**Given exercise**. Pull out all lines from the listing below in which the word "kind" appears.
________
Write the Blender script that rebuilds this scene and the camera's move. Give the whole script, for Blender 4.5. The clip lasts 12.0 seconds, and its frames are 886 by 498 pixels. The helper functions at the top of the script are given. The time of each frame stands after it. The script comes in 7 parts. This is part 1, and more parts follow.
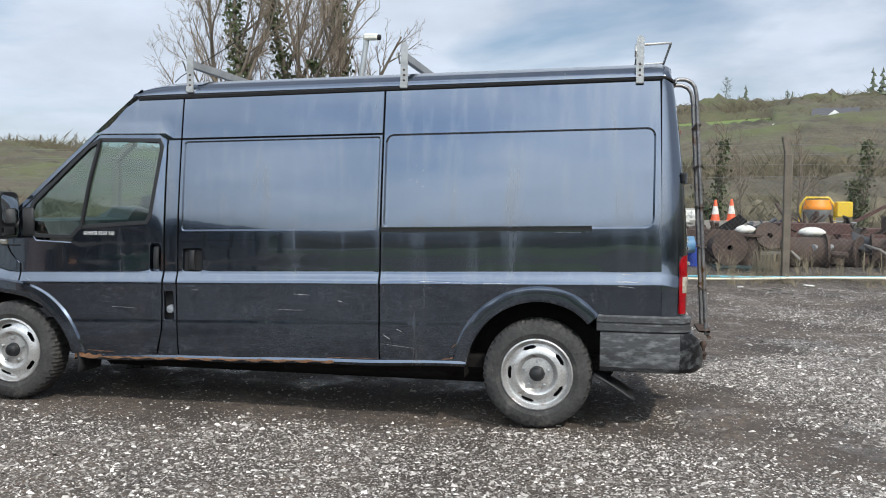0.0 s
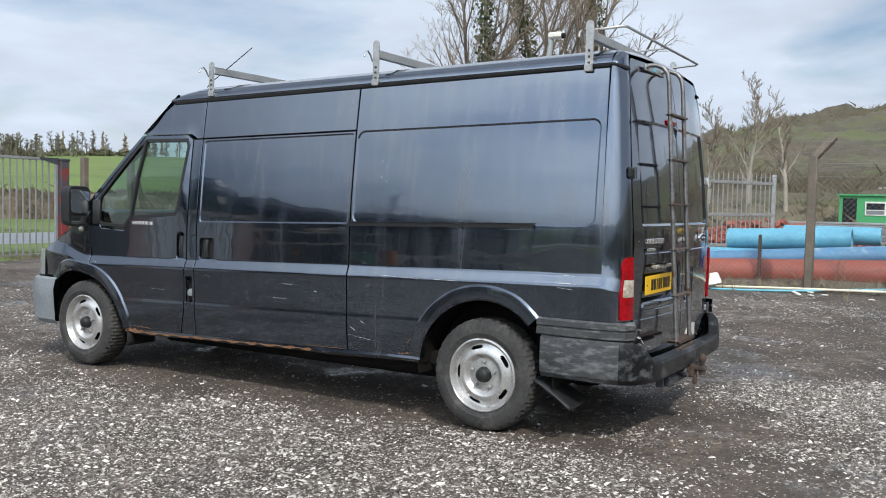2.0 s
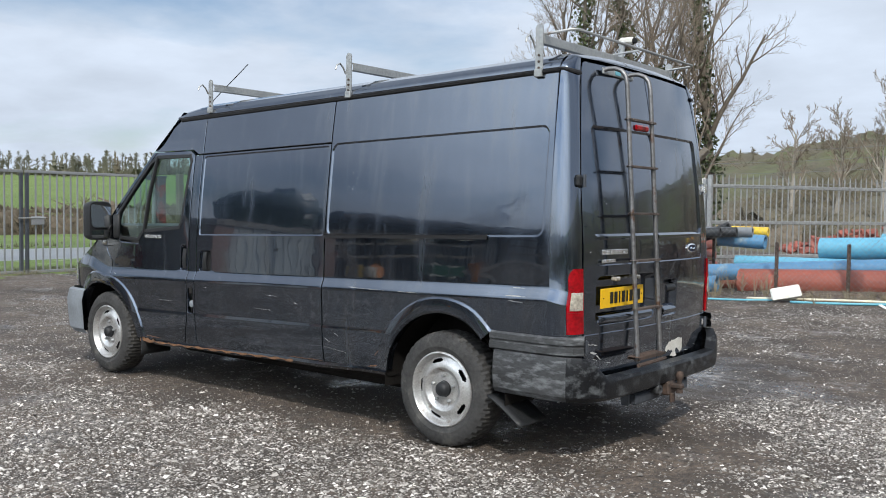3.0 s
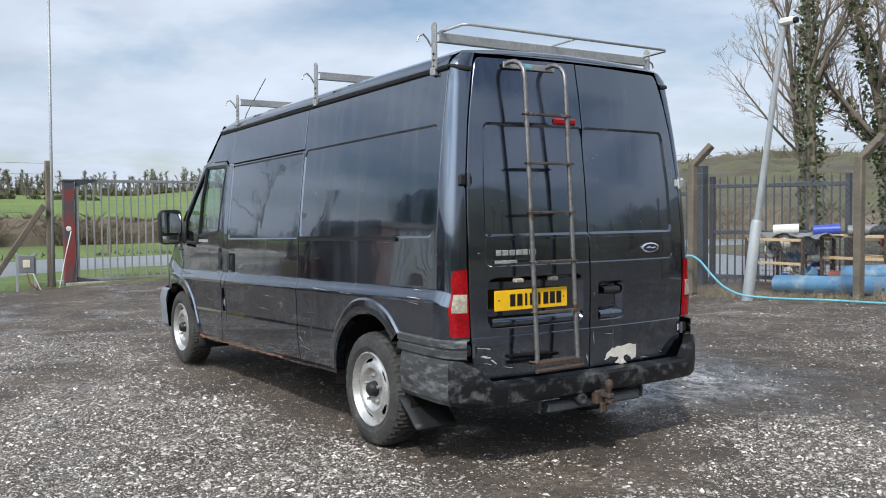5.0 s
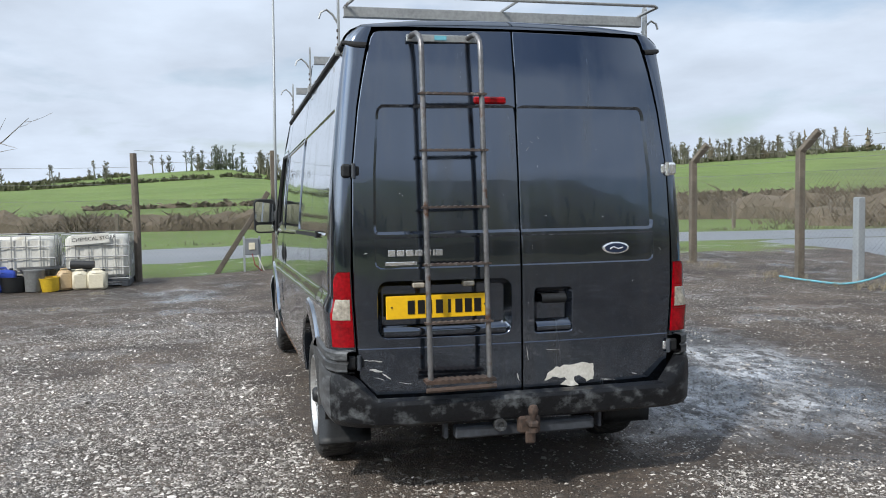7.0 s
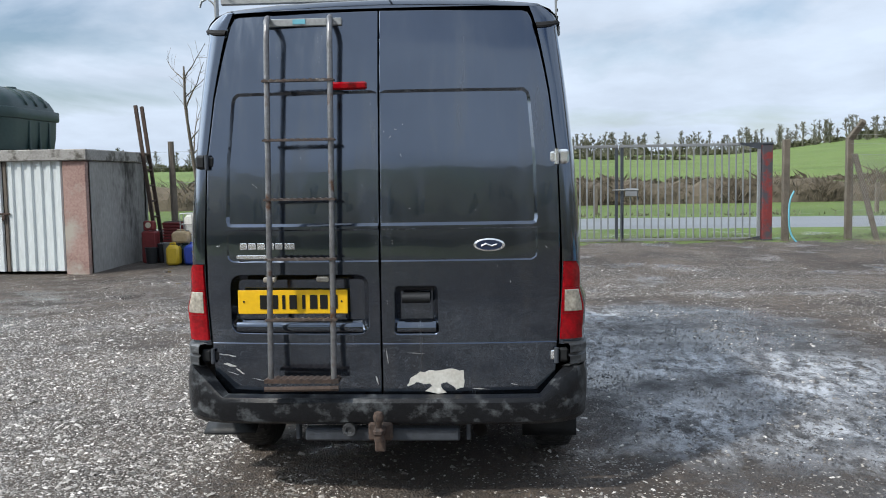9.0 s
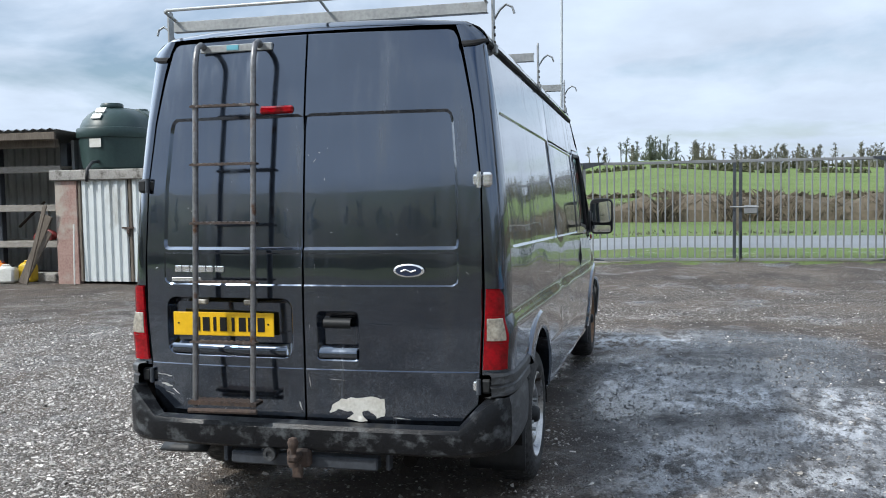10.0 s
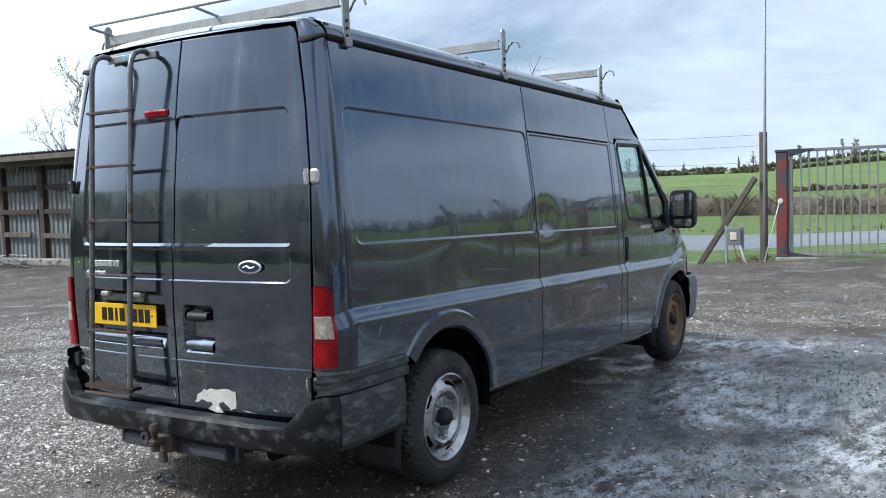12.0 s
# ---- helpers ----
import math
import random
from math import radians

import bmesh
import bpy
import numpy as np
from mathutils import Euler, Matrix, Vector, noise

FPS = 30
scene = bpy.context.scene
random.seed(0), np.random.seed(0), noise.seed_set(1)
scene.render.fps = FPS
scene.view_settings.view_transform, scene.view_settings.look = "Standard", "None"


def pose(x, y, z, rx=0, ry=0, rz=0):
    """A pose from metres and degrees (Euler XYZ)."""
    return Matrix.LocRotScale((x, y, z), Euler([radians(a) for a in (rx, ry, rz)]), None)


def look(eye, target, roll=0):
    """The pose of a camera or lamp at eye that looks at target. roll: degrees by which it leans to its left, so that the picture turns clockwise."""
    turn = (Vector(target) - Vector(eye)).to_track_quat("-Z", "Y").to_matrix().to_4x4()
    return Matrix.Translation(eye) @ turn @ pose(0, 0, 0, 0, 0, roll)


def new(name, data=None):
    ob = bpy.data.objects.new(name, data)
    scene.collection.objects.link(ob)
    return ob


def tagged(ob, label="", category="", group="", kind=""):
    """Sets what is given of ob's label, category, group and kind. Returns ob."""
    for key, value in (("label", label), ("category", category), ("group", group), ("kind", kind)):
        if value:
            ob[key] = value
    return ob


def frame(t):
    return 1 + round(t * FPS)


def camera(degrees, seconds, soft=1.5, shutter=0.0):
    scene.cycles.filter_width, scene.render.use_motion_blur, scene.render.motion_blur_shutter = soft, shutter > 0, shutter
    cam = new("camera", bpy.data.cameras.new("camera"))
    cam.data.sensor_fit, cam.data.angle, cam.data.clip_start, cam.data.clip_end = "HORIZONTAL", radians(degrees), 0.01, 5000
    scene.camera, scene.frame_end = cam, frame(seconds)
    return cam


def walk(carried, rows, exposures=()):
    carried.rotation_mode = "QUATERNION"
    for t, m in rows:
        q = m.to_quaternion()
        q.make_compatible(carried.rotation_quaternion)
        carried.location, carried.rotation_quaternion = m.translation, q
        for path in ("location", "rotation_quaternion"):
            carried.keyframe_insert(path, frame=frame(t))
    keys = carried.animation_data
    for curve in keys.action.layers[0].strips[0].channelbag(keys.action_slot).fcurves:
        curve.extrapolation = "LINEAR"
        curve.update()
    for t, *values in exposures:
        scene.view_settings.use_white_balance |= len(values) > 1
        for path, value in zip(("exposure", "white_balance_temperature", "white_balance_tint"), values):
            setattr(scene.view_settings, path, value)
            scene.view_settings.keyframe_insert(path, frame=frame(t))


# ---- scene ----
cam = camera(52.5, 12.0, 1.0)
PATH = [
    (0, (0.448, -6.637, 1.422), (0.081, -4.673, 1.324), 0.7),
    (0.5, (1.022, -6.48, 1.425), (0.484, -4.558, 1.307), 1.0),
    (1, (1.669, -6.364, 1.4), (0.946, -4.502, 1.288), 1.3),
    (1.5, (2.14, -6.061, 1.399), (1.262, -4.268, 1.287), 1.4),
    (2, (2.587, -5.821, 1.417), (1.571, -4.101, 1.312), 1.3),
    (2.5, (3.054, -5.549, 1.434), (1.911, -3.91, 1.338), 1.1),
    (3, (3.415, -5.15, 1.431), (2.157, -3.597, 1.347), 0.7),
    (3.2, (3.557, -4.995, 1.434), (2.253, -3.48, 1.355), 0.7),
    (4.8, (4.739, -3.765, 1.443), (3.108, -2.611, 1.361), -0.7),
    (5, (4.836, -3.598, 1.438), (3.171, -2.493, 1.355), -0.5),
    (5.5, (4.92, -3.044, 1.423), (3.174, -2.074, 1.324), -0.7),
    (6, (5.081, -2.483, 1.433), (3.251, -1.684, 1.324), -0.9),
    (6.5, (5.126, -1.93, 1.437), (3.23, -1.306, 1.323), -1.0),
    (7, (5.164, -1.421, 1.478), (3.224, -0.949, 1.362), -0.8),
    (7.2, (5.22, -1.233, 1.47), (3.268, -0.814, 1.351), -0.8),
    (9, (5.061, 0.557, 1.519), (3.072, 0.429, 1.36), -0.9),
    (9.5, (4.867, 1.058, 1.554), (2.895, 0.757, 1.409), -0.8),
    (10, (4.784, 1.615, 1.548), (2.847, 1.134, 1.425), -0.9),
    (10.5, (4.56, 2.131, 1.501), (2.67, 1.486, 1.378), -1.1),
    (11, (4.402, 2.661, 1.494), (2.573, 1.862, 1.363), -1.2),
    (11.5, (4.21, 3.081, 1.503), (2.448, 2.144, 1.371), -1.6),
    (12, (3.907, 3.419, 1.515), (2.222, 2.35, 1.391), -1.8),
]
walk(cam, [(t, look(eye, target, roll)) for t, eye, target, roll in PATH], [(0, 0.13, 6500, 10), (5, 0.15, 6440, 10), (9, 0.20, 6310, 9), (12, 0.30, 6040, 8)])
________
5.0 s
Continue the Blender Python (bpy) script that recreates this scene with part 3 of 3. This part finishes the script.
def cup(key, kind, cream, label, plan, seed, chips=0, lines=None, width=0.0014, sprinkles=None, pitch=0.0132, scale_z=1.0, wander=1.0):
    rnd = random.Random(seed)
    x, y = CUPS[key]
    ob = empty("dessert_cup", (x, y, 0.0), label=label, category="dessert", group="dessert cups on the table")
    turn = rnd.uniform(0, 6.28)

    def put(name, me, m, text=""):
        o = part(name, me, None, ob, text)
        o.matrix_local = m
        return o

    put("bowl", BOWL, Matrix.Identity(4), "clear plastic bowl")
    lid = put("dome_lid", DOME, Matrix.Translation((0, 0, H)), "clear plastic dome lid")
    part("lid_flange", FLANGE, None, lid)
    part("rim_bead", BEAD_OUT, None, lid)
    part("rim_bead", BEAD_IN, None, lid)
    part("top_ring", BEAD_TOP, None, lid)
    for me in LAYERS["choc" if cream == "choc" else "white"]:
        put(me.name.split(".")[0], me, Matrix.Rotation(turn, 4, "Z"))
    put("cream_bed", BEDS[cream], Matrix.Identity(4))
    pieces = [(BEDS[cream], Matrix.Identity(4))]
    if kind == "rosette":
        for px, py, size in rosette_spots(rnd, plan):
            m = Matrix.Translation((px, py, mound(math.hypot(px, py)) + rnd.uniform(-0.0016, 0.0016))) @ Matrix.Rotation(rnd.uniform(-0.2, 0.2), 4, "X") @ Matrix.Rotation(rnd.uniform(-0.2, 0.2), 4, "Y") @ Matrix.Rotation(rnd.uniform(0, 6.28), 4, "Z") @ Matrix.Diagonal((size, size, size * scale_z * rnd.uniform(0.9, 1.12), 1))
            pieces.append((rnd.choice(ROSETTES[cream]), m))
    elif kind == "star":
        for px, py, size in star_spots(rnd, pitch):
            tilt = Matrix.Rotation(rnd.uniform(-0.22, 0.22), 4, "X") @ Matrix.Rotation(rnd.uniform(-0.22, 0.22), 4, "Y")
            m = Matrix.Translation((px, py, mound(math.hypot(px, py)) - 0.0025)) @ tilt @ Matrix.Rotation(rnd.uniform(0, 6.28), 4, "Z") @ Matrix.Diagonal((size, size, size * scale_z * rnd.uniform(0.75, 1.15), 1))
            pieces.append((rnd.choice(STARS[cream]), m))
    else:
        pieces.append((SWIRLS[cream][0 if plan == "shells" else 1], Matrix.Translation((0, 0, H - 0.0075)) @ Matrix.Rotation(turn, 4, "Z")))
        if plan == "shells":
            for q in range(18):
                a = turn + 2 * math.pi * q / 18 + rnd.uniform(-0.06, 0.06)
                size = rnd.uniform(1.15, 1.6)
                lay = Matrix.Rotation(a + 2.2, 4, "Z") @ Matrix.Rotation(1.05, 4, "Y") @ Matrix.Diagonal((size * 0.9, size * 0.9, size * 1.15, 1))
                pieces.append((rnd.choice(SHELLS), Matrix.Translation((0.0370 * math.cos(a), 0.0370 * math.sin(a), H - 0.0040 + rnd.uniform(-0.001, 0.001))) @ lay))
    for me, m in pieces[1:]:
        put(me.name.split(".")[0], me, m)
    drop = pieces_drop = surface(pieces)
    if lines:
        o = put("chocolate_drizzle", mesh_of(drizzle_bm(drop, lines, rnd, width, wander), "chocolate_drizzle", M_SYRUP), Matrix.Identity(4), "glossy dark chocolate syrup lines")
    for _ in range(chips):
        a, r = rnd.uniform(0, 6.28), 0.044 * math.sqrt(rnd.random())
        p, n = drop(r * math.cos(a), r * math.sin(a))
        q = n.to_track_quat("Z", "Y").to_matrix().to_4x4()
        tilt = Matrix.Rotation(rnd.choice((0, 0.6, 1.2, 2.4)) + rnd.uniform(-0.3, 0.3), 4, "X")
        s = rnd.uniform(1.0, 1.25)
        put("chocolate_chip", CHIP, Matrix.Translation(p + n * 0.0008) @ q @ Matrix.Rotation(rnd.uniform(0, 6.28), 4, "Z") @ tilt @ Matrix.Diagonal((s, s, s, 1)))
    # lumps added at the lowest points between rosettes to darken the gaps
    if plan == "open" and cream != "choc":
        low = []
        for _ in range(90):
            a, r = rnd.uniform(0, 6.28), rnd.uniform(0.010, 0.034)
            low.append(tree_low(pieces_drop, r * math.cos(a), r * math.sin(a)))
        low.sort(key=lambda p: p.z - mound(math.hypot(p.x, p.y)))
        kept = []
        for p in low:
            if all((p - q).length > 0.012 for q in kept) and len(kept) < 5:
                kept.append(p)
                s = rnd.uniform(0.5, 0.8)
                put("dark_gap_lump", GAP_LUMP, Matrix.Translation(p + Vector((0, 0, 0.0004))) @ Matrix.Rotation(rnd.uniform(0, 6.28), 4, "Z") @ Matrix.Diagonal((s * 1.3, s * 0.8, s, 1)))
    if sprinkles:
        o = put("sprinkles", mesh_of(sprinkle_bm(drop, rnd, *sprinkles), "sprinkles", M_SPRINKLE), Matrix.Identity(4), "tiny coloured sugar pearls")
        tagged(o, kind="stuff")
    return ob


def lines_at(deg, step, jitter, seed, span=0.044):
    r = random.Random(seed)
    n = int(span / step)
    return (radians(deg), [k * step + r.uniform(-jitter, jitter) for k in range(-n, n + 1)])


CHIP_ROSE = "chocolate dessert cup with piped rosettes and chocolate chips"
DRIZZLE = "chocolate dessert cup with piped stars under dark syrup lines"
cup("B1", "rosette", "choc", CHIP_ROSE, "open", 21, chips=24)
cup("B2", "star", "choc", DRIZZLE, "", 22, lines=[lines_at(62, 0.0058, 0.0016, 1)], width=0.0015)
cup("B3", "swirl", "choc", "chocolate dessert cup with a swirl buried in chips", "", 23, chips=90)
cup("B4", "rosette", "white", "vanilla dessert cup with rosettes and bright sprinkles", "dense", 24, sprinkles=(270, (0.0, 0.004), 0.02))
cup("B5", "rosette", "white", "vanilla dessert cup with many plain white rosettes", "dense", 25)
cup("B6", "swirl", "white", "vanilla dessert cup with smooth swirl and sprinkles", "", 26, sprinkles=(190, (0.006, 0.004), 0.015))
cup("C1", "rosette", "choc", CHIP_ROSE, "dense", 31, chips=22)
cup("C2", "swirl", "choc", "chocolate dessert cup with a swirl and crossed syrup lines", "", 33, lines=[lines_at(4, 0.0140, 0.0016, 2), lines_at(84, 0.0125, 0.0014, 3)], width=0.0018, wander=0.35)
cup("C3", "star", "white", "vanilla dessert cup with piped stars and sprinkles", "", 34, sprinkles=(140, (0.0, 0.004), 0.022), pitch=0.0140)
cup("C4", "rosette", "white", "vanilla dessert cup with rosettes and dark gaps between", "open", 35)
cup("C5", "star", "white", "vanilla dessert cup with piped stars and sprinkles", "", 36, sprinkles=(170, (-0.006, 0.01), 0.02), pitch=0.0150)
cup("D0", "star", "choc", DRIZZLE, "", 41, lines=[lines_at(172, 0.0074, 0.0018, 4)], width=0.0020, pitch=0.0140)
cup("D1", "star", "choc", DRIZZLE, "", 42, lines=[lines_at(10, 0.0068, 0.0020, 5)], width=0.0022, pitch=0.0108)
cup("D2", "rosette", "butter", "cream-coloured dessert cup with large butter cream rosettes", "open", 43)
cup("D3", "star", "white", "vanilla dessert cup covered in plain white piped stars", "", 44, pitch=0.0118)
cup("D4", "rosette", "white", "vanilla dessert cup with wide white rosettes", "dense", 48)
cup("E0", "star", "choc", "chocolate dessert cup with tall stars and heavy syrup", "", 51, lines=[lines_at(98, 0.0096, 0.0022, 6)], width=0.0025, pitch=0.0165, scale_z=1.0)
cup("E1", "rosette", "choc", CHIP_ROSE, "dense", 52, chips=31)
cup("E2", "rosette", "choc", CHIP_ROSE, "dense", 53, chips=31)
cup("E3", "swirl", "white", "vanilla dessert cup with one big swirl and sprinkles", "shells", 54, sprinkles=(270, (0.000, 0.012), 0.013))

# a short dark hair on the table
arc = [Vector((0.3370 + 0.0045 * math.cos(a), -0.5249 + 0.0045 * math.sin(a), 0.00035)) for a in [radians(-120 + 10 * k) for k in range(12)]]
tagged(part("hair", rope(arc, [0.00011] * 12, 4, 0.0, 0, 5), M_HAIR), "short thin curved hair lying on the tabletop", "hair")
________
**Response to the exercise**.
def tagged(ob, label="", category="", group="", kind=""):
    """Sets what is given of ob's label, category, group and kind. Returns ob."""
    for key, value in (("label", label), ("category", category), ("group", group), ("kind", kind)):
def cup(key, kind, cream, label, plan, seed, chips=0, lines=None, width=0.0014, sprinkles=None, pitch=0.0132, scale_z=1.0, wander=1.0):
    if kind == "rosette":
    elif kind == "star":
        tagged(o, kind="stuff")